>> BEGIN Material
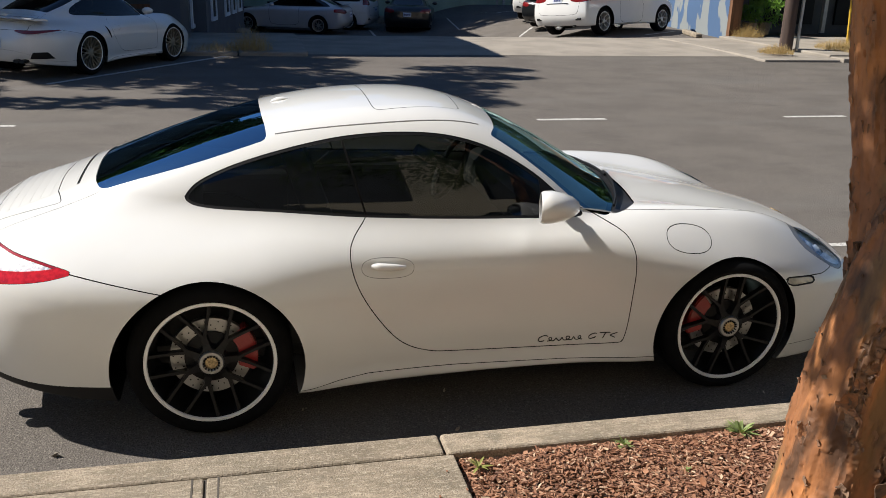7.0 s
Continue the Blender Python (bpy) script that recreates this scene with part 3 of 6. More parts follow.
def script_stroke(bm, place, length, height, thick):
    """A flowing line of loops with a tall start and three tall shapes at its end, laid on a surface by place(u, v)."""
    def line(pts):
        tube(bm, [place(u * length, v * height) for u, v in pts], thick, 6)

    arc = [(0.075 + 0.055 * math.cos(a) + 0.02 * math.sin(a), 0.8 + 0.75 * math.sin(a)) for a in np.linspace(0.7, 5.4, 16)]
    line(arc)
    pts = []
    for i in range(6 * 14 + 1):
        t = i / 14
        tall = (0.95, 0.75, 0.75, 1.0, 0.75, 0.95, 0.4)[int(t)]
        pts.append((0.13 + 0.072 * t + (0.034, 0.006, 0.006, 0.038, 0.006, 0.034, 0.0)[int(t)] * math.sin(2 * math.pi * t), 0.5 * tall - 0.5 * tall * math.cos(2 * math.pi * t)))
    line(pts)
    line([(0.69 + 0.045 * math.cos(a) + 0.02 * math.sin(a), 0.75 + 0.7 * math.sin(a)) for a in np.linspace(0.9, 6.0, 16)])
    line([(0.77, 1.5), (0.82, 1.52), (0.90, 1.5)])
    line([(0.845, 1.5), (0.83, 0.8), (0.815, 0.05)])
    line([(0.94 + 0.035 * math.sin(a) + 0.02 * (b - 0.75), b) for a, b in zip(np.linspace(1.2, -4.6, 14), np.linspace(1.45, 0.05, 14))])


def crossing(fun, lo, hi):
    """Where fun, below zero at lo, first rises above zero on the way to hi."""
    for _ in range(3):
        q = np.linspace(lo, hi, 50)
        k = int(np.argmax(fun(q) > 0))
        lo, hi = q[max(k - 1, 0)], q[k]
    return float(lo + hi) / 2


def coupe_surface_y(x, z):
    """How far out the coupe's side stands at (x, z)."""
    return crossing(lambda q: coupe_field(x + 0 * q, q, z + 0 * q), 0.3, 1.2)


def coupe_surface_x(y, z, back=False):
    return crossing(lambda q: coupe_field(q, y + 0 * q, z + 0 * q), 1.0, -1.6 if back else 3.6)


def coupe_surface_z(x, y):
    return crossing(lambda q: coupe_field(x + 0 * q, y + 0 * q, q), 0.4, 1.6)


BODY = shell(coupe_field, -0.62, 2.72, 0.46, 260, 200, 64)
LEFT = coupe_panels(BODY, 1)
RIGHT_RAW = coupe_panels(BODY, -1)
RIGHT = {k: mirrored(s) if k != "seams" else [mirrored(q) for q in s] for k, s in RIGHT_RAW.items()}

coupe = thing("sports_car", "white two-door sports coupe with black wheels parked at the kerb", "car")


def whole(name):
    return joined(LEFT[name], RIGHT[name])


def sides(name):
    return ((LEFT[name], 1), (RIGHT[name], -1))


panels = sorted(pieces(whole("body"), 0.002), key=lambda q: -len(q[0]))
for k, panel in enumerate(panels):
    shell_object("wing_panel" if k else "body", panel, M_WHITE, coupe)
for name, label in (("bonnet", "white bonnet"), ("sunroof", ""), ("front_bumper", ""), ("rear_bumper", ""), ("front_lip", "white front splitter lip")):
    shell_object(name, whole(name), M_WHITE, coupe, label)
shell_object("cowl", sunk(whole("cowl"), 0.006), material("cowl_plastic", (0.02, 0.02, 0.022), 0.38, fine=0.1, fine_scale=200), coupe, "black ribbed cowl below the windscreen")
for half_seams in (LEFT["seams"], RIGHT["seams"]):
    for s in half_seams:
        for piece in pieces(s):
            shell_object("shut_line", sunk(piece, 0.0012), M_GAP, coupe)
shell_object("valance", sunk(whole("valance"), 0.012), M_BLACK, coupe, "black plastic rear valance")
screen = shell_object("windscreen", sunk(whole("windscreen"), 0.003), M_SCREEN, coupe, "clear windscreen reflecting the blue sky")
d = top_view(SCREEN)(whole("windscreen")[0])
band = clip(whole("windscreen"), -d - 0.022)
shell_object("screen_border", sunk(band, 0.0055), M_BLACK, screen, "black border of the glass")
rear = shell_object("rear_screen", sunk(whole("rear_screen"), 0.003), M_REARGLASS, coupe, "dark tinted rear window")
d = top_view(REAR_SCREEN)(whole("rear_screen")[0])
shell_object("screen_border", sunk(clip(whole("rear_screen"), -d - 0.018), 0.0055), M_BLACK, rear)
for s, side in sides("door"):
    door = shell_object("door", s, M_WHITE, coupe)
    cup = LEFT["handle_cup"] if side > 0 else RIGHT["handle_cup"]
    dist = np.abs(side_view(HANDLE)(cup[0]))
    shell_object("handle_cup", sunk(cup, (0.016 * np.minimum(1, dist / 0.02) ** 2)[:, None]), M_WHITE, door)
    bm = bmesh.new()
    pts = []
    for t in np.linspace(0, 1, 9):
        x = 0.662 + 0.145 * t
        z = 0.703 - 0.012 * t
        pts.append((x, side * (coupe_surface_y(x, z) + 0.010 * math.sin(math.pi * t) ** 0.5 - 0.004), z))
    tube(bm, pts, [0.007, 0.0155, 0.017, 0.0165, 0.016, 0.015, 0.0135, 0.011, 0.006], 12)
    part("handle", bm, M_WHITE, door, smooth=True)
for s, side in sides("sill"):
    shell_object("side_sill", s, M_WHITE, coupe)
shell_object("fuel_flap", RIGHT["fuel_flap"], M_WHITE, coupe, "round-cornered white fuel flap")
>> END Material
[Given instruction] Restate the data word for word from its first line through the line with "tube(bm, [place(u *", leaving out any picture along the way.

[The solution]
7.0 s
Continue the Blender Python (bpy) script that recreates this scene with part 3 of 6. More parts follow.
def script_stroke(bm, place, length, height, thick):
    """A flowing line of loops with a tall start and three tall shapes at its end, laid on a surface by place(u, v)."""
    def line(pts):
        tube(bm, [place(u * length, v * height) for u, v in pts], thick, 6)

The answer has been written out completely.